The experiments multiplied across the different regions in a very organic way. Rural areas, less advantaged neighbourhoods, even every village wanted the same as its neighbour. The demand was such that she had to develop teams and improve the organisation. She decided to establish Les Concerts de Poche in 2005 and by 2008 she had abandoned her former career path entirely. “It was not an easy choice but it was also a liberation. Les Concerts de Poche gave me access to a society that I did not know: the real people of the 21st century.
“When you are a musician, you can feel you are in contact with the universal so that you begin to have the impression that you know everything, but in fact, you don’t know anyone. Les Concerts de Poche transformed me and I wanted other artists to take advantage of it.” Gisèle Magnan easily convinced the greatest artists to join the adventure.
Organising musical creation workshops, and even instrument making.
It’s a very attentive, very grateful, very vibrant audience, and the musician is immediately touched by this.
Reclaiming the music
If the artists are flooding back, it is because they are discovering a totally new audience which includes many young people in particular. And it is an audience that has frequently come to the music via the workshops: “It’s a very attentive, very grateful, very vibrant audience, and the musician is immediately touched by this”, enthuses Gisèle Magnan, noting the joyful atmosphere of the small theatre created by the mime Baptiste in Children of Paradise by Marcel Carné: “Spectators are in the hen-house (or paradise), with their legs hanging down. The emotion of the experience is ten times greater because people are very close and they adore what they are seeing and listening to.”
Since 2005, the association has grown considerably and now has forty employees, spread over five sites in France, and a dedicated orchestra.
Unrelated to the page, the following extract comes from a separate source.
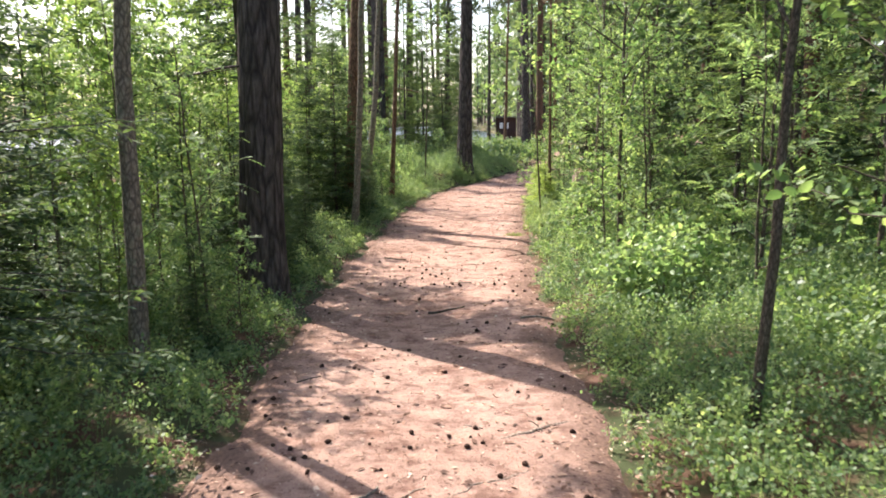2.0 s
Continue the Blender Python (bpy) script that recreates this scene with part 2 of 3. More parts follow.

The first lockdown put a stop to the concerts but the association managed to maintain the link with the public,via podcasts and digital workshops. In the summer of 2020, when the theatres reopened, everyone called them up: the regions, social organisations, leisure centres and the artists.
High expectations
“It is often said that we straddle the territories of the social and the artistic. And the success we have had can certainly be called proof of concept! It was certainly very, very heartwarming.” Despite the challenging summer season of 2020, the association put on “a hectic cultural summer programme with at least 50 concerts and 50 workshops”, whereas it would usually be resting during this period. During the second lockdown, the association invented a new format, the “Soloists at School”, and was able to keep “live” concerts in schools going.
Mediator and matchmaker
With Les Concerts de Poche, Gisèle Magnan finally discovered an answer to her youthful questioning. Today she sees herself as a mediator: “I have a link with the artists and a link with the public. It is no longer me who makes the music, but I contribute to it.” Unquestionably! She even creates duets, playing matchmakers (on stage): pianist Thomas Enhco (one of her former students) with percussionist Vassilena Serafimova, and pianist Jonathan Fournel (another of her former students) with violinist Augustin Dumay. When you ask Gisèle Magnan what led her to introduce them to each other, she responds poetically: “Their hearts were beating to the same rhythm, but they just didn’t know it.”
Les Concerts de Poche: bringing music to everyone
No concert without a workshop, no workshop without a concert. This is the credo of the Les Concerts de Poche association, created in 2005 by Gisèle Magnan. The objective is threefold: to bring the greatest artists of classical music, jazz or opera, to rural areas and less advantaged neighbourhoods, to involve all audiences, especially young people and those who are isolated, in order to create links throughout the regions.
The association has developed many forms of workshops, of varying lengths and content (creation, singing, percussion, etc.) which are tailor-made for each region, according to the social link that they want to create. Les Concerts de Pochebring together nearly 45,000 people each year through 2,000 musical workshops and 120 concerts in 360 municipalities across 30 regional departments. The association is approved as a “social solidarity enterprise” and is recognised as being of significant public utility. In 2015, she was awarded “La France s’engage”, presidential award which honours innovative initiatives in the service of society.
Mécénat Musical Société Générale is a founding patron of Les Concerts de Poche.